Ask About The Actual Dive Day
Start with the schedule. Ask where the boat or shore entry meets, how long transfers take, how many dives are planned, whether lunch and water are included, and when the operator makes the final weather call. A good answer does not need to be fancy; it needs to be specific enough that you can picture the day.
For example, “two morning reef dives for recently certified divers, maximum six guests per guide, final site chosen after the morning forecast” is more useful than “great dives for all levels.” Specifics show whether the operator is matching the plan to the group instead of selling the same trip to everyone.
Compare Safety Briefings And Group Size
Ask what is covered in the briefing: entry and exit, current, depth, route, signals, gas checks, lost-buddy procedure, ascent plan, surface marker use, and marine-life rules. Also ask whether a guide stays with the group and how many divers are assigned to one guide. Group size is not automatically good or bad, but a vague answer is a warning sign.
Check Rental Gear Before The Deposit
If you need rental gear, ask what is included, how sizing is handled, whether computers are available, and what happens if something does not fit on the day. Rental gear does not have to be new, but it should be maintained, checked, and matched to the diver before the boat leaves.
How To Choose A Dive Operator For: Decision Evidence Table
| Question | Strong answer | Reason it matters |
|---|---|---|
| Who leads the dive? | Named role, guide ratio, and support plan | Shows how supervision is organized |
| How are sites chosen? | Conditions, certification, and recent experience are considered | Prevents a beginner trip from becoming a mismatch |
| What if weather changes? | Clear cancellation, reschedule, or alternate-site policy | Reduces pressure to accept a poor plan |
Worked comparison: two operators offer the same reef trip.

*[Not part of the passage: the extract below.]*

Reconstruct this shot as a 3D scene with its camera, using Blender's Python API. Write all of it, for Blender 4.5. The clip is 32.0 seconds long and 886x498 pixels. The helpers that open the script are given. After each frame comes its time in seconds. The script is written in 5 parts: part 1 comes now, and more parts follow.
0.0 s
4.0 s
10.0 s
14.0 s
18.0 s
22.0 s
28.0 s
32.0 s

One says the site is suitable for everyone and asks for payment. The other asks when you last dived, confirms maximum depth, explains the guide ratio, describes the current pattern, and names the weather backup. The second operator may not be cheaper, but the answers make the risk easier to judge. For a first trip, that clarity is part of the product you are buying.

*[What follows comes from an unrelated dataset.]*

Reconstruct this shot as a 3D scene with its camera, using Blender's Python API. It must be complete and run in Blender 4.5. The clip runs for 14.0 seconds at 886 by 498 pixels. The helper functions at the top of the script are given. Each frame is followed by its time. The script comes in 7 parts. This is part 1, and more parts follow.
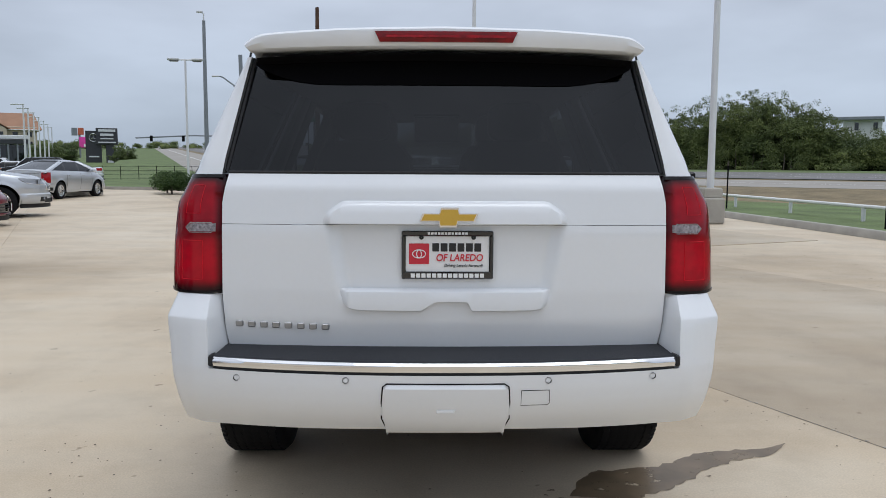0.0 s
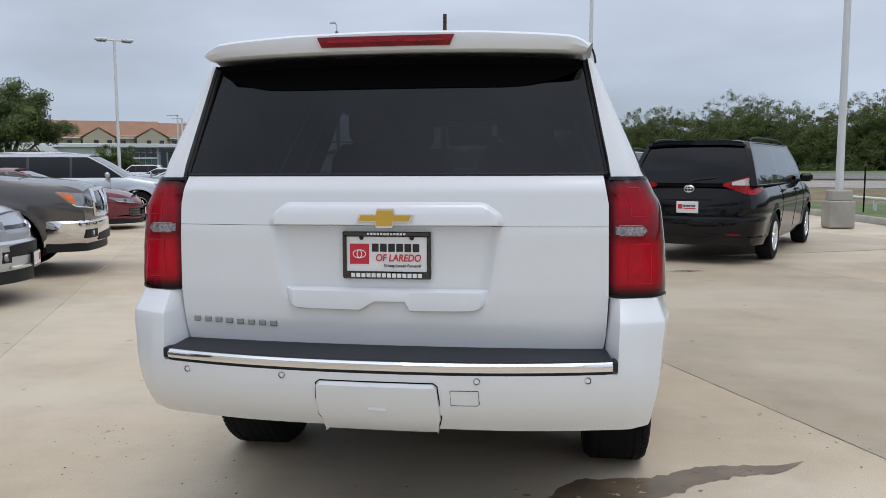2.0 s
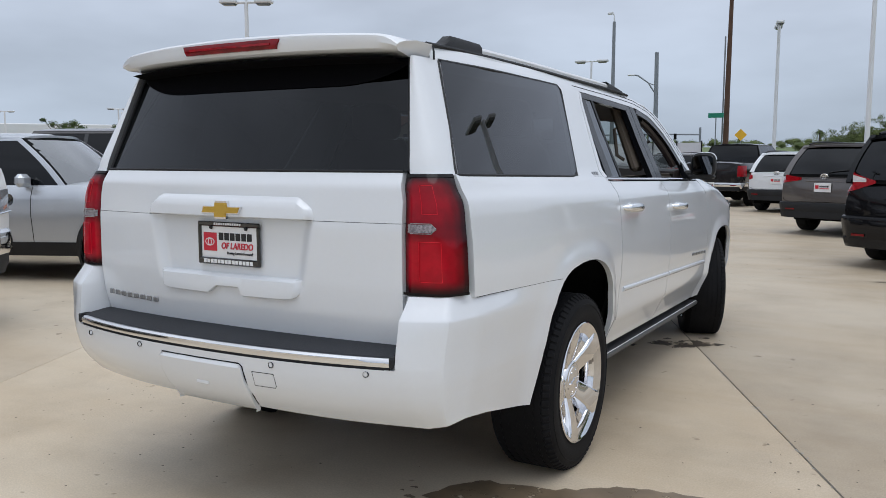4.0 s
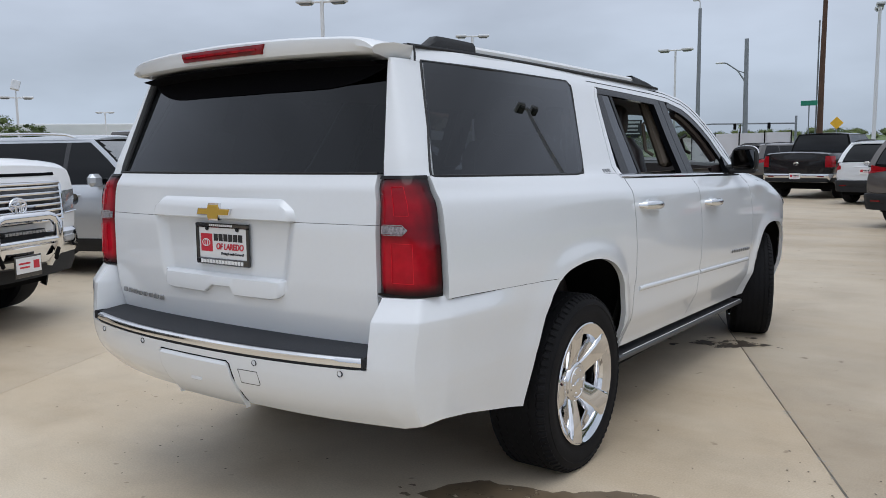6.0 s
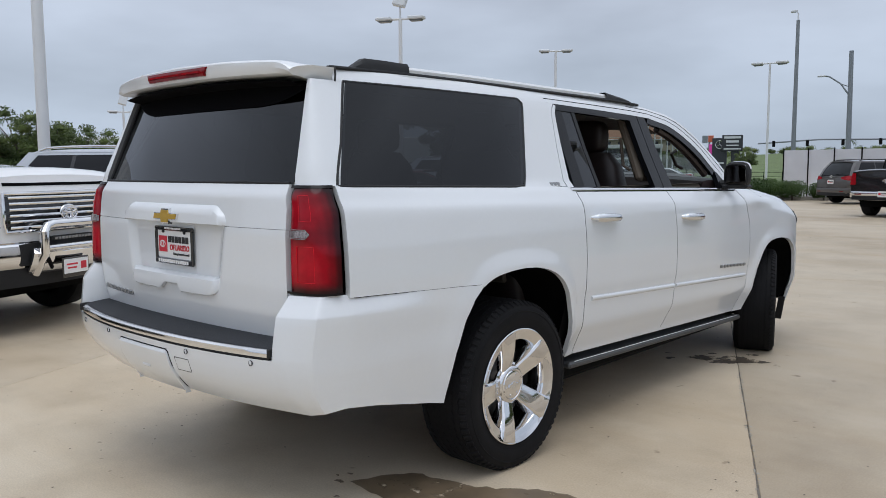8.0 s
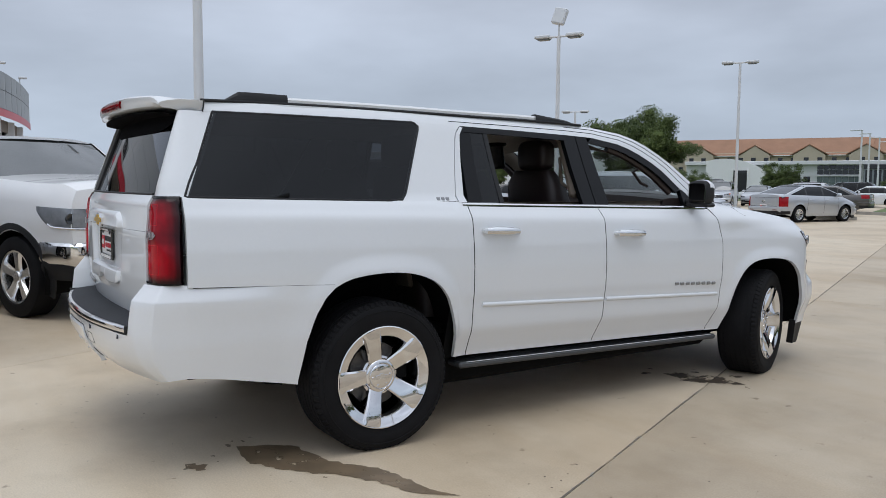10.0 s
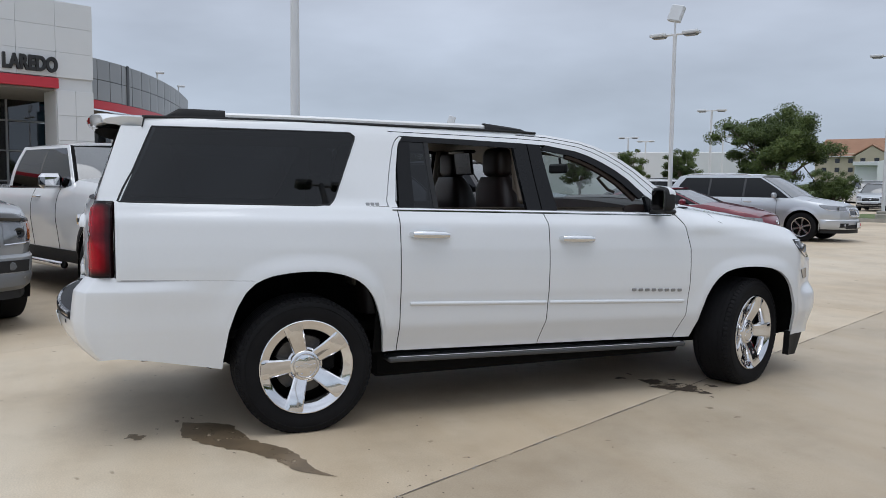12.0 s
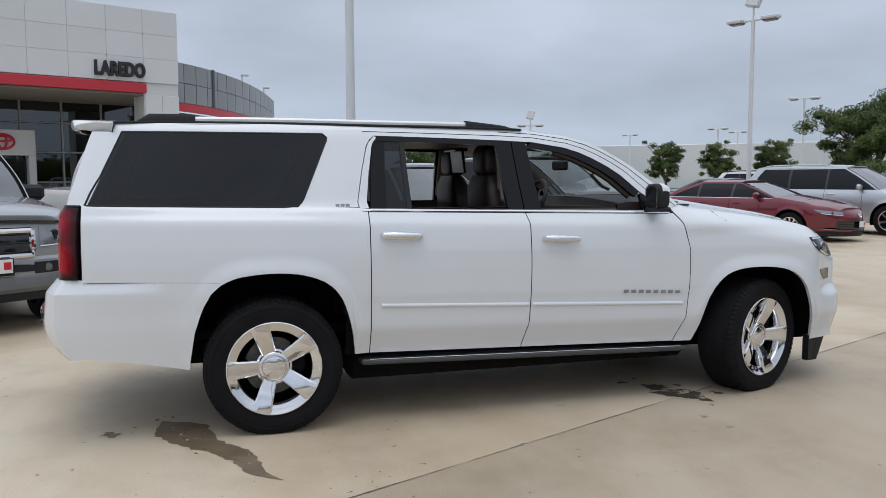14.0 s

Use Official Standards As A Backstop
Training agencies and local rules are useful reference points when an operator answer feels thin. Compare the plan with your certification limits, your recent experience, and basic recreational-diving guidance from organizations such as PADI, Divers Alert Network, and the destination’s marine-park or tourism authority when relevant.
If you are still comparing options, continue with Dive Nomadic guides on first dive trip planning, rental gear versus bringing your own, and questions to ask before booking.
Before sending a deposit, write down the one condition that would make you cancel or reschedule: strong current, poor visibility, a crowded boat, missing rental size, or a site beyond your comfort. A clear operator will respect that boundary and explain the alternative. That conversation is part of choosing the trip, not an awkward extra question.